Mixed Integer Linear Programming For Exact Finite-Horizon Planning In Decentralized Pomdps

TL;DR

This paper introduces a novel MILP-based approach for exact finite-horizon planning in decentralized POMDPs, leveraging sequence-form policy representation to efficiently compute optimal joint-policies.

Contribution

It presents a new mathematical programming method that uses sequence-form policies and MILP formulation to solve Dec-Pomdp planning more efficiently than existing algorithms.

Findings

MILP approach solves benchmark problems faster

Sequence-form representation reduces problem complexity

Optimal policies are obtained directly from MILP solutions

Abstract

We consider the problem of finding an n-agent joint-policy for the optimal finite-horizon control of a decentralized Pomdp (Dec-Pomdp).

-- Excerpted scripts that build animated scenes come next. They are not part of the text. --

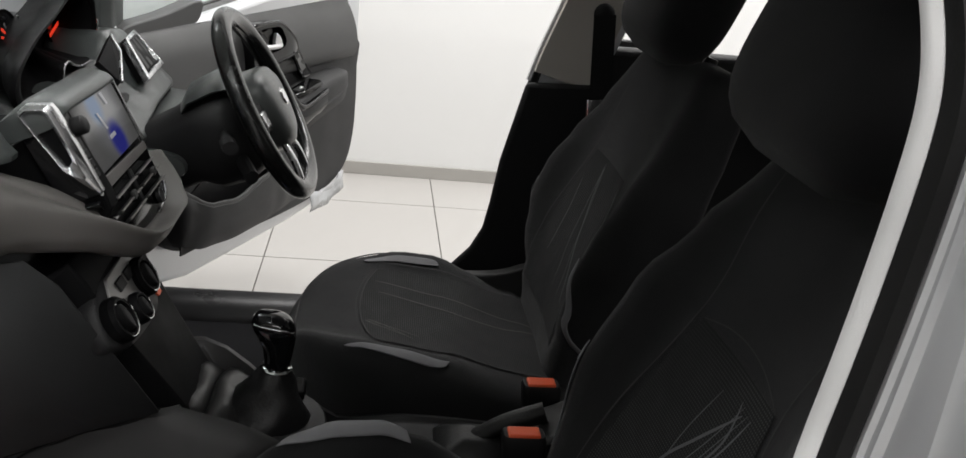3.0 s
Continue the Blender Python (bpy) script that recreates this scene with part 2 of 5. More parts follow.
def sweep(path, ry, rz=None, seg=10, up=(0, 0, 1), power=1.0, closed=False):
    """A tube of elliptic section along a path."""
    rz = ry if rz is None else rz
    P = [Vector(p) for p in path]
    rings = []
    n = len(P)
    for i, p in enumerate(P):
        if closed:
            d = P[(i + 1) % n] - P[i - 1]
        else:
            d = P[min(i + 1, n - 1)] - P[max(i - 1, 0)]
        d.normalize()
        side = d.cross(Vector(up))
        if side.length < 1e-4:
            side = d.cross(Vector((1, 0, 0)))
        side.normalize()
        v = side.cross(d)
        k = (ry[i], rz[i]) if isinstance(ry, (list, tuple)) else (ry, rz)
        ring = []
        for s in range(seg):
            a = 2 * math.pi * s / seg
            c, q = math.cos(a), math.sin(a)
            c = math.copysign(abs(c) ** power, c)
            q = math.copysign(abs(q) ** power, q)
            ring.append(p + side * c * k[0] + v * q * k[1])
        rings.append(ring)
    if closed:
        rings.append(rings[0])
        bm = loft(rings, True, False)
        bmesh.ops.remove_doubles(bm, verts=bm.verts, dist=1e-6)
        return bm
    return loft(rings, True, True)


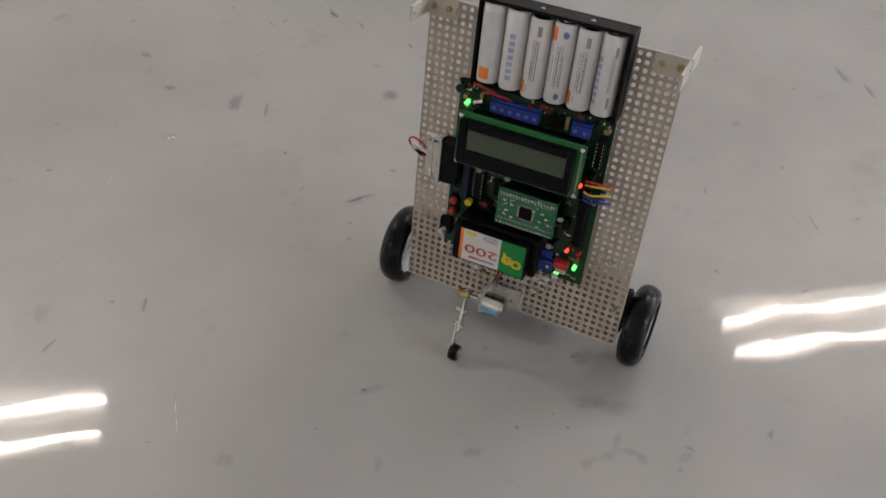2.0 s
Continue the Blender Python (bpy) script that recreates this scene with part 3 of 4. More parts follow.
def robot():
    bot = tagged(new("balancing_robot"), "two-wheeled balancing robot, cream perforated plate with circuit boards and batteries", "robot")
    part("plate", perforated_plate(-80, 80, -1, 210, 0, 3), M_PLATE, bot, "cream perforated plastic plate")
    part("rear_plate", perforated_plate(-79, 79, 1, 56, 7.5, 10.5), M_PLATE, bot, "short perforated plate behind")
    # gearbox and motors
    bm = bmesh.new()
    bx(bm, -38, 38, 11, 41, -8, 24, bevel=1.5)
    bx(bm, -76, 76, 10.6, 13, 4, 54, bevel=0.5)
    gear = part("gearbox", bm, M_BLACK, bot, "black motor gearbox behind the plate")
    for s in (-1, 1):
        bm = bmesh.new()
        rod(bm, (s * 36, 22.7, 5.4), (s * 97, 22.7, 5.4), 1.6)
        part("axle_shaft", bm, M_SILVER, gear)
        bm = bmesh.new()
        bx(bm, s * 62, s * 80, 13, 30, 0, 20, bevel=1)
        bx(bm, s * 74, s * 81, 10, 20, 16, 36, bevel=1)
        rod(bm, (s * 80, 17, 24), (s * 85, 17, 24), 2.2, 10)
        bx(bm, s * 80.5, s * 83, 8, 15, 20, 38, bevel=0.6)
        rod(bm, (s * 82, 13, 33), (s * 88, 15, 34), 1.3, 8)
        part("bearing_block", bm, M_BLACK, gear)
    bm = bmesh.new()
    rod(bm, (81.5, 12, 41.5), (81.5, 12, 39), 0.7, 8)
    part("resistor", bm, M_INK, bot, "tiny blue resistor at the edge")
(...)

This is a problem of very high complexity (NEXP-hard in n >= 2). In this paper, we propose a new mathematical programming approach for the problem. Our approach is based on two ideas: First, we represent each agent's policy in the sequence-form and not in the tree-form, thereby obtaining a very compact representation of the set of joint-policies. Second, using this compact representation, we solve this problem as an instance of combinatorial optimization for which we formulate a mixed integer linear program (MILP). The optimal solution of the MILP directly yields an optimal joint-policy for the Dec-Pomdp. Computational experience shows that formulating and solving the MILP requires significantly less time to solve benchmark Dec-Pomdp problems than existing algorithms. For example, the multi-agent tiger problem for horizon 4 is solved in 72 secs with the MILP whereas existing algorithms require several hours to solve it.